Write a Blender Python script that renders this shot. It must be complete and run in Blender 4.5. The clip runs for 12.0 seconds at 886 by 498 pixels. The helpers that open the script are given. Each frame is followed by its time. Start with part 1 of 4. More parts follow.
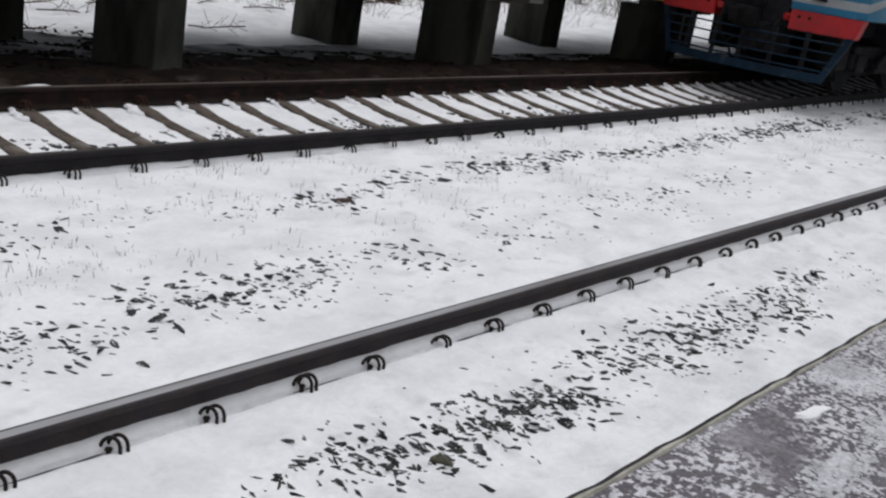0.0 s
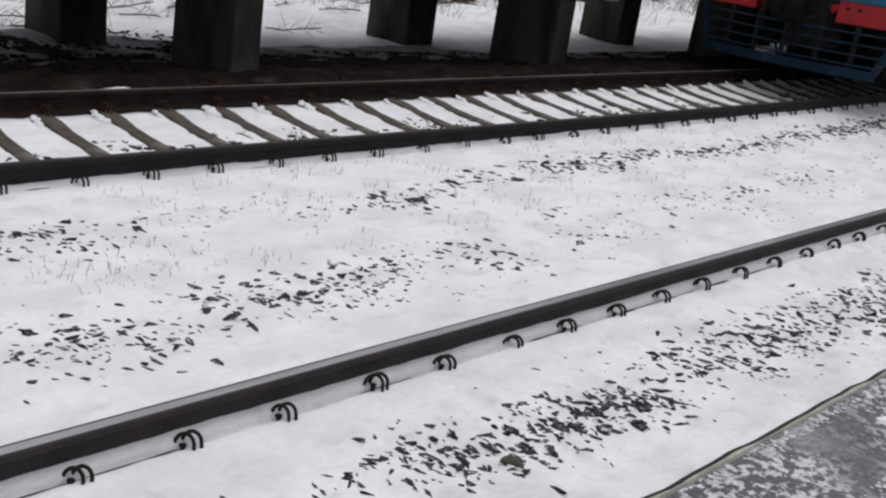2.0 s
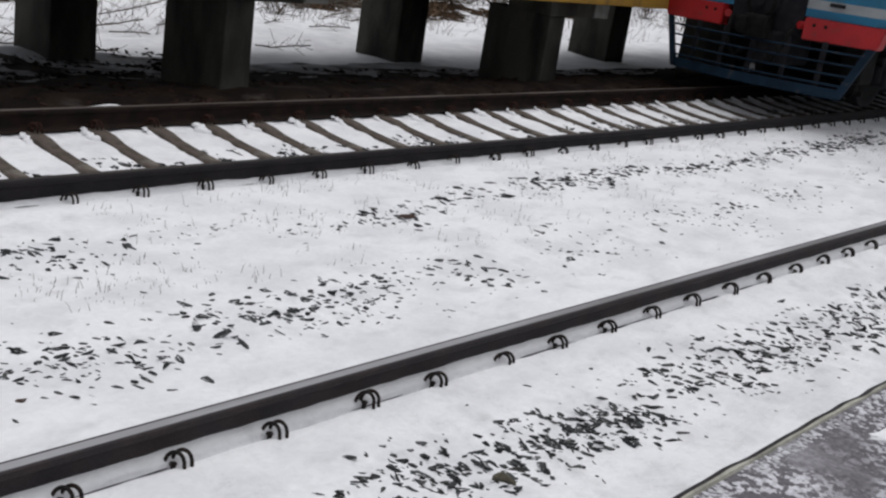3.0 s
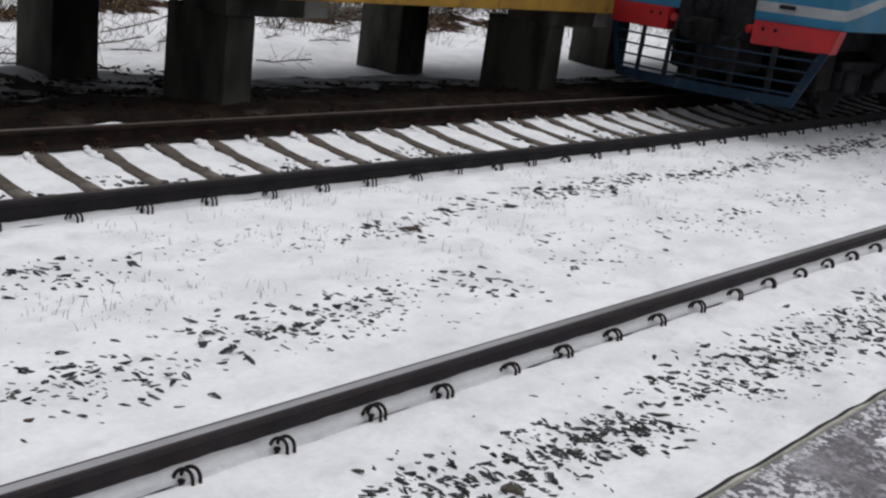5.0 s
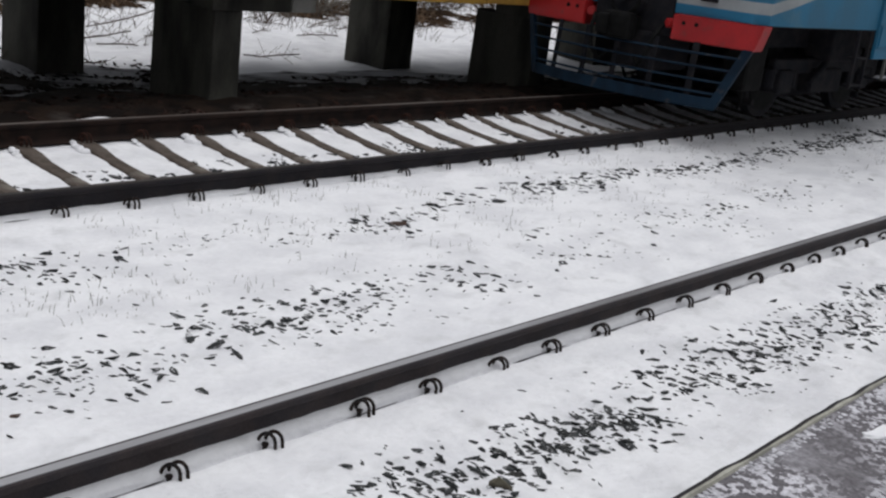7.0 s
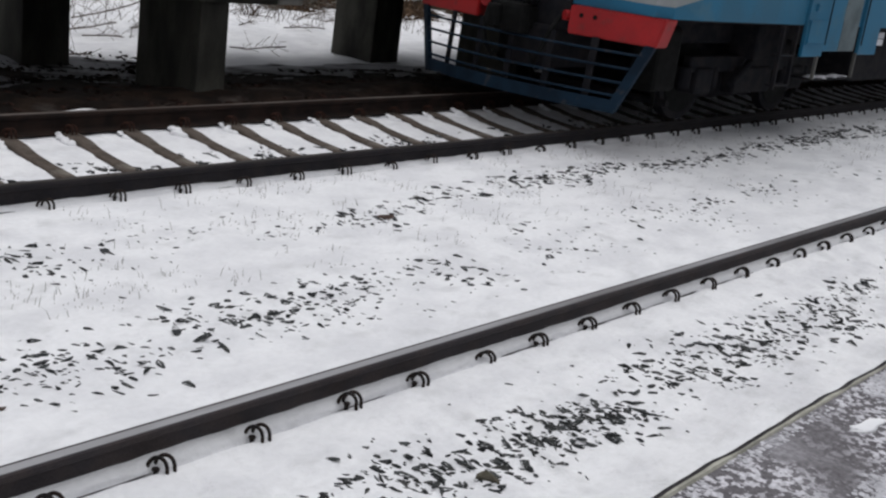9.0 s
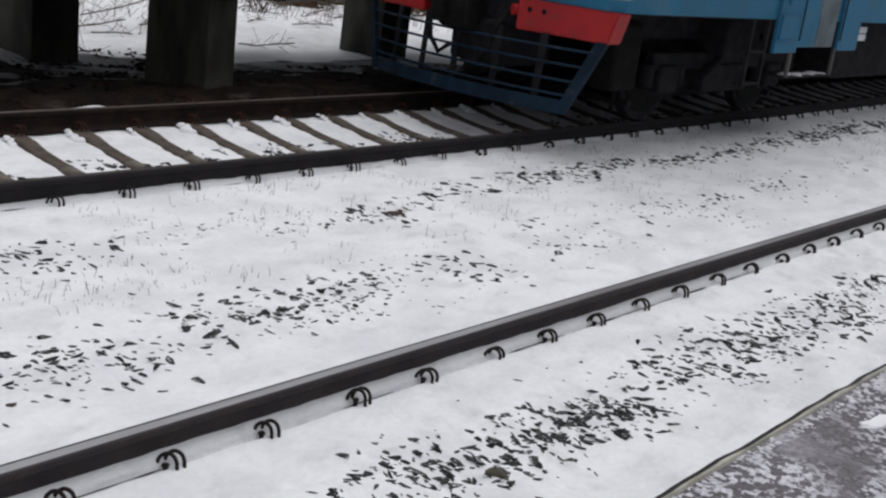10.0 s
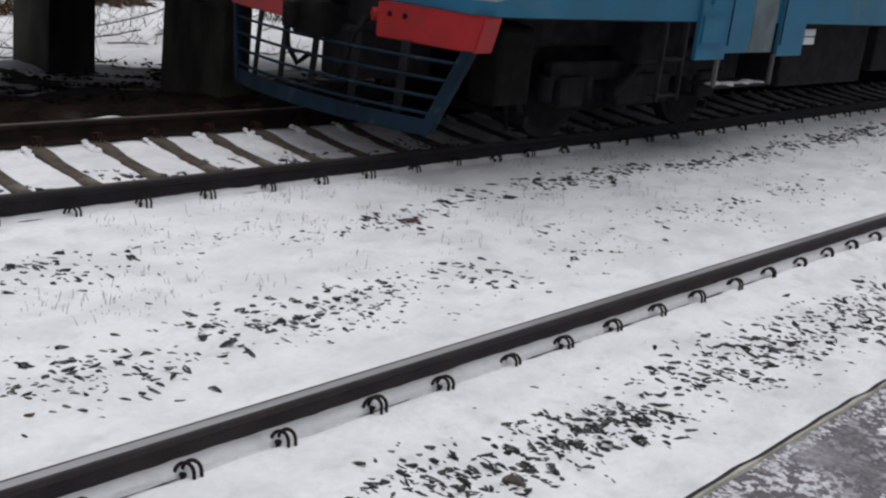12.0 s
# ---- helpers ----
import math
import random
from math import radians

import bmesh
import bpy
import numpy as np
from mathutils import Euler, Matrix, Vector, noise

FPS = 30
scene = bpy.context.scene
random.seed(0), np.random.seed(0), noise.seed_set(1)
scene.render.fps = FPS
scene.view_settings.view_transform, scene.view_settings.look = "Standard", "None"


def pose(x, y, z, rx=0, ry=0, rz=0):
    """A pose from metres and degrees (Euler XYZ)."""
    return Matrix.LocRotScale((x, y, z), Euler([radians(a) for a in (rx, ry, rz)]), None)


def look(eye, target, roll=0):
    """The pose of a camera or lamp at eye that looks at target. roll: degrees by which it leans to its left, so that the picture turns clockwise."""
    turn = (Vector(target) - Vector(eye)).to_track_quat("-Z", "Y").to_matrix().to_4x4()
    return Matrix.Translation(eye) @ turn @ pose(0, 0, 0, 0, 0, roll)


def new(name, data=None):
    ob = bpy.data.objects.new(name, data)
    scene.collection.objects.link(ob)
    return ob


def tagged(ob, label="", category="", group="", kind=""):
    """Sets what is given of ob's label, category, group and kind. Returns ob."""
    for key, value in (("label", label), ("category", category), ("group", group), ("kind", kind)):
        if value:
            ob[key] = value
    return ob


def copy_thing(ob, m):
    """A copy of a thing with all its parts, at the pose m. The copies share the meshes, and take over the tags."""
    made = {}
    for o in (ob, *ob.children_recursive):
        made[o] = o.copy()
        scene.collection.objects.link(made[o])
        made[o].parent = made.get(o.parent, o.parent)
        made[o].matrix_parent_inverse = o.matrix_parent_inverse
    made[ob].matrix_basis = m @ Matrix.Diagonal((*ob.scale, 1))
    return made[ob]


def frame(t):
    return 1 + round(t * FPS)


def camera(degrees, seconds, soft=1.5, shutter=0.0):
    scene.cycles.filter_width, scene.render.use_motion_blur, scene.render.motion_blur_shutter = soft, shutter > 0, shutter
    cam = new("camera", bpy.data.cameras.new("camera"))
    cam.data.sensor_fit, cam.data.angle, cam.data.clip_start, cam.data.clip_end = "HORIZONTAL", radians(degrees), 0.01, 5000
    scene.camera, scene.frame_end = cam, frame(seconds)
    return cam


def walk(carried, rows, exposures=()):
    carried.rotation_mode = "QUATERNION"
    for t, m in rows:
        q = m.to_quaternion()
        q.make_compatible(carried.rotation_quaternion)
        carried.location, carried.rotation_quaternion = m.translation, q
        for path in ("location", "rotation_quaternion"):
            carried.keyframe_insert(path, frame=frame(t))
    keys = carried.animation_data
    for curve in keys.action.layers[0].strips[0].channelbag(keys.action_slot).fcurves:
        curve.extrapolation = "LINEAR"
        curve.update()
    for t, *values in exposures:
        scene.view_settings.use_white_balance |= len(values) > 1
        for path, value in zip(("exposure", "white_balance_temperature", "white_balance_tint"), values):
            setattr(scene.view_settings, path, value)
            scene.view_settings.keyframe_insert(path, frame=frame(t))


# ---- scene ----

Short task » Copy nothing but the lines from the top of the material through the line holding "scene.render.fps = FPS", exactly as written; omit pictures.

The completed task »
Write a Blender Python script that renders this shot. It must be complete and run in Blender 4.5. The clip runs for 12.0 seconds at 886 by 498 pixels. The helpers that open the script are given. Each frame is followed by its time. Start with part 1 of 4. More parts follow.
0.0 s
2.0 s
3.0 s
5.0 s
7.0 s
9.0 s
10.0 s
12.0 s
# ---- helpers ----
import math
import random
from math import radians

import bmesh
import bpy
import numpy as np
from mathutils import Euler, Matrix, Vector, noise

FPS = 30
scene = bpy.context.scene
random.seed(0), np.random.seed(0), noise.seed_set(1)
scene.render.fps = FPS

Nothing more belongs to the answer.